Data segment:
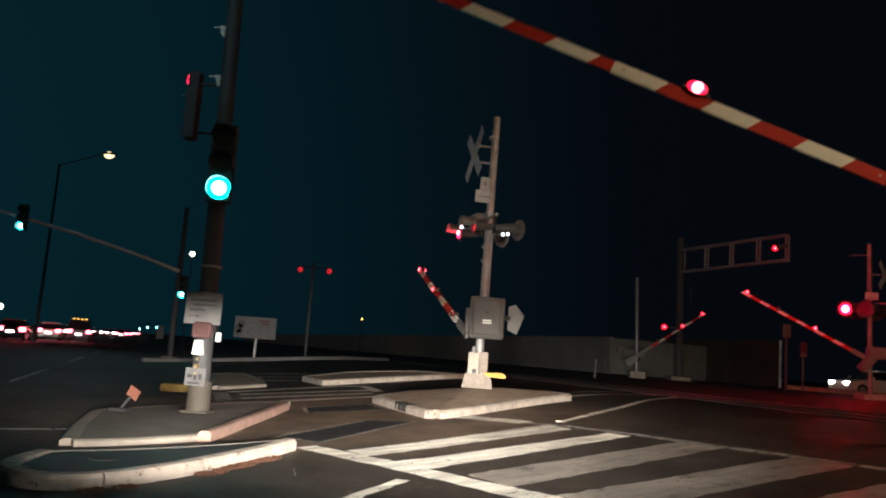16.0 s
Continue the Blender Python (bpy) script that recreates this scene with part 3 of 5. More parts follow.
def build_signal_pole():
    base = Vector((-3.97, 10.6, ground_z(-3.97, 10.6) + 0.12))
    p = thing("traffic_signal", Matrix.Translation(base), "tall tapered steel signal pole with green light lit", "traffic signal")
    bm = bmesh.new()
    rod(bm, (0, 0, 0.0), (-0.16, 0, 8.2), 0.132, 0.092, 24)
    part("pole", bm, GALV_DULL, p)
    bm = bmesh.new()
    box(bm, (-0.18, -0.18, 0), (0.18, 0.18, 0.03), 0.01)
    part("base_plate", bm, POLE_FOOT, p)
    part("base_cover", rod(bmesh.new(), (0, 0, 0.03), (0, 0, 0.42), 0.158, 0.15, 24), POLE_FOOT, p, "sand-coloured painted foot of the pole")
    head = signal_head(p, pose(0.10, -0.40, 3.94, 0, 0, 15), 2, 3, GREEN_LENS, hood=0.17)
    for z in (2.95, 3.75):
        part("bracket", rod(bmesh.new(), (-0.08, -0.22, z), (-0.08, 0, z), 0.025, None, 8), SIGNAL_BLACK, p)
    # second head turned to the side, red on top
    m = pose(-0.66, -0.02, 4.78, 0, 0, -84)
    signal_head(p, m, 0, 4, RED_LENS_SIDE, HEAD_GREY, 0.245, 0.11, -0.017, 0.16, 0.035)
    for z in (3.90, 4.62):
        part("bracket", rod(bmesh.new(), (-0.50, -0.02, z), (-0.08, 0, z), 0.022, None, 8), GALV_DULL, p)
    for x, z in ((-0.225, 4.74), (-0.235, 5.48)):
        bm = bmesh.new()
        rod(bm, (x, -0.06, z), (x + 0.02, -0.06, z - 0.15), 0.05, 0.02, 10)
        rod(bm, (x - 0.13, -0.06, z - 0.01), (x, -0.06, z - 0.01), 0.012, None, 8)
        part("detector", bm, WHITE_FILM, p, "small white detector on a bracket")
    for z in (1.98, 1.6):
        part("strap", rod(bmesh.new(), (-0.03, 0, z), (-0.03, 0, z + 0.03), 0.147, None, 20), GALV, p)
    # plates fixed to the pole
    sign = part("sign_plate", box(bmesh.new(), (-0.27, -0.165, 1.19), (0.24, -0.155, 1.62), 0.004), WHITE_SHEET, p, "white metal sign with faint lettering")
    mI = Matrix.Translation((0, -0.1655, 0))
    bars(sign, mI, [(-0.20, 0.16, 1.50, 1.53), (-0.16, 0.18, 1.44, 1.465), (-0.20, 0.02, 1.37, 1.395), (-0.21, -0.10, 1.29, 1.305)], FAINT_INK)
    tip = bmesh.new()
    vs = [tip.verts.new(v) for v in ((-0.10, -0.168, 1.325), (-0.10, -0.168, 1.27), (-0.05, -0.168, 1.2975))]
    tip.faces.new(vs)
    part("arrow", tip, FAINT_INK, sign)
    part("pedestrian_plate", box(bmesh.new(), (-0.12, -0.175, 1.00), (0.14, -0.16, 1.22), 0.05), PINK, p, "faded red round-edged plate")
    bm = bmesh.new()
    lo, hi = [[bm.verts.new((-0.02 + x * w, y, z)) for x, y in ((-1, -0.155), (1, -0.155), (1, -0.205), (-1, -0.205))] for w, z in ((0.075, 0.78), (0.05, 0.97))]
    bm.faces.new(lo)
    bm.faces.new(hi[::-1])
    for i in range(4):
        bm.faces.new((lo[i], hi[i], hi[(i + 1) % 4], lo[(i + 1) % 4]))
    part("notice", bm, LAMP_PANEL_DIM, p, "small pale lit panel, wider at its foot")
    part("button", rod(bmesh.new(), (-0.02, -0.16, 0.62), (-0.02, -0.22, 0.62), 0.045, 0.03, 14), BRASS, p, "round brass push button")
    for z in (0.72, 0.53):
        part("fitting", rod(bmesh.new(), (-0.02, -0.13, z), (-0.02, -0.185, z), 0.025, 0.02, 10), BRASS, p)
    s2 = part("sign_plate", box(bmesh.new(), (-0.16, -0.178, 0.36), (0.12, -0.165, 0.60), 0.004), SIGN_DULL, p, "small white sign with black marks")
    bars(s2, Matrix.Translation((0, -0.1785, 0)), [(-0.13, -0.06, 0.47, 0.51), (-0.04, 0.0, 0.44, 0.53), (0.03, 0.07, 0.45, 0.52), (-0.12, 0.04, 0.385, 0.41)], INK)
    part("side_box", box(bmesh.new(), (0.10, -0.10, 1.08), (0.17, 0.0, 1.18), 0.01), SIGNAL_BLACK, p)
    part("lamp", box(bmesh.new(), (0.16, -0.06, 0.97), (0.215, 0.0, 1.09), 0.01), LAMP_PANEL, p, "small lit white panel")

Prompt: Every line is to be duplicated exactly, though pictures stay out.

Worked answer:
16.0 s
Continue the Blender Python (bpy) script that recreates this scene with part 3 of 5. More parts follow.
def build_signal_pole():
    base = Vector((-3.97, 10.6, ground_z(-3.97, 10.6) + 0.12))
    p = thing("traffic_signal", Matrix.Translation(base), "tall tapered steel signal pole with green light lit", "traffic signal")
    bm = bmesh.new()
    rod(bm, (0, 0, 0.0), (-0.16, 0, 8.2), 0.132, 0.092, 24)
    part("pole", bm, GALV_DULL, p)
    bm = bmesh.new()
    box(bm, (-0.18, -0.18, 0), (0.18, 0.18, 0.03), 0.01)
    part("base_plate", bm, POLE_FOOT, p)
    part("base_cover", rod(bmesh.new(), (0, 0, 0.03), (0, 0, 0.42), 0.158, 0.15, 24), POLE_FOOT, p, "sand-coloured painted foot of the pole")
    head = signal_head(p, pose(0.10, -0.40, 3.94, 0, 0, 15), 2, 3, GREEN_LENS, hood=0.17)
    for z in (2.95, 3.75):
        part("bracket", rod(bmesh.new(), (-0.08, -0.22, z), (-0.08, 0, z), 0.025, None, 8), SIGNAL_BLACK, p)
    # second head turned to the side, red on top
    m = pose(-0.66, -0.02, 4.78, 0, 0, -84)
    signal_head(p, m, 0, 4, RED_LENS_SIDE, HEAD_GREY, 0.245, 0.11, -0.017, 0.16, 0.035)
    for z in (3.90, 4.62):
        part("bracket", rod(bmesh.new(), (-0.50, -0.02, z), (-0.08, 0, z), 0.022, None, 8), GALV_DULL, p)
    for x, z in ((-0.225, 4.74), (-0.235, 5.48)):
        bm = bmesh.new()
        rod(bm, (x, -0.06, z), (x + 0.02, -0.06, z - 0.15), 0.05, 0.02, 10)
        rod(bm, (x - 0.13, -0.06, z - 0.01), (x, -0.06, z - 0.01), 0.012, None, 8)
        part("detector", bm, WHITE_FILM, p, "small white detector on a bracket")
    for z in (1.98, 1.6):
        part("strap", rod(bmesh.new(), (-0.03, 0, z), (-0.03, 0, z + 0.03), 0.147, None, 20), GALV, p)
    # plates fixed to the pole
    sign = part("sign_plate", box(bmesh.new(), (-0.27, -0.165, 1.19), (0.24, -0.155, 1.62), 0.004), WHITE_SHEET, p, "white metal sign with faint lettering")
    mI = Matrix.Translation((0, -0.1655, 0))
    bars(sign, mI, [(-0.20, 0.16, 1.50, 1.53), (-0.16, 0.18, 1.44, 1.465), (-0.20, 0.02, 1.37, 1.395), (-0.21, -0.10, 1.29, 1.305)], FAINT_INK)
    tip = bmesh.new()
    vs = [tip.verts.new(v) for v in ((-0.10, -0.168, 1.325), (-0.10, -0.168, 1.27), (-0.05, -0.168, 1.2975))]
    tip.faces.new(vs)
    part("arrow", tip, FAINT_INK, sign)
    part("pedestrian_plate", box(bmesh.new(), (-0.12, -0.175, 1.00), (0.14, -0.16, 1.22), 0.05), PINK, p, "faded red round-edged plate")
    bm = bmesh.new()
    lo, hi = [[bm.verts.new((-0.02 + x * w, y, z)) for x, y in ((-1, -0.155), (1, -0.155), (1, -0.205), (-1, -0.205))] for w, z in ((0.075, 0.78), (0.05, 0.97))]
    bm.faces.new(lo)
    bm.faces.new(hi[::-1])
    for i in range(4):
        bm.faces.new((lo[i], hi[i], hi[(i + 1) % 4], lo[(i + 1) % 4]))
    part("notice", bm, LAMP_PANEL_DIM, p, "small pale lit panel, wider at its foot")
    part("button", rod(bmesh.new(), (-0.02, -0.16, 0.62), (-0.02, -0.22, 0.62), 0.045, 0.03, 14), BRASS, p, "round brass push button")
    for z in (0.72, 0.53):
        part("fitting", rod(bmesh.new(), (-0.02, -0.13, z), (-0.02, -0.185, z), 0.025, 0.02, 10), BRASS, p)
    s2 = part("sign_plate", box(bmesh.new(), (-0.16, -0.178, 0.36), (0.12, -0.165, 0.60), 0.004), SIGN_DULL, p, "small white sign with black marks")
    bars(s2, Matrix.Translation((0, -0.1785, 0)), [(-0.13, -0.06, 0.47, 0.51), (-0.04, 0.0, 0.44, 0.53), (0.03, 0.07, 0.45, 0.52), (-0.12, 0.04, 0.385, 0.41)], INK)
    part("side_box", box(bmesh.new(), (0.10, -0.10, 1.08), (0.17, 0.0, 1.18), 0.01), SIGNAL_BLACK, p)
    part("lamp", box(bmesh.new(), (0.16, -0.06, 0.97), (0.215, 0.0, 1.09), 0.01), LAMP_PANEL, p, "small lit white panel")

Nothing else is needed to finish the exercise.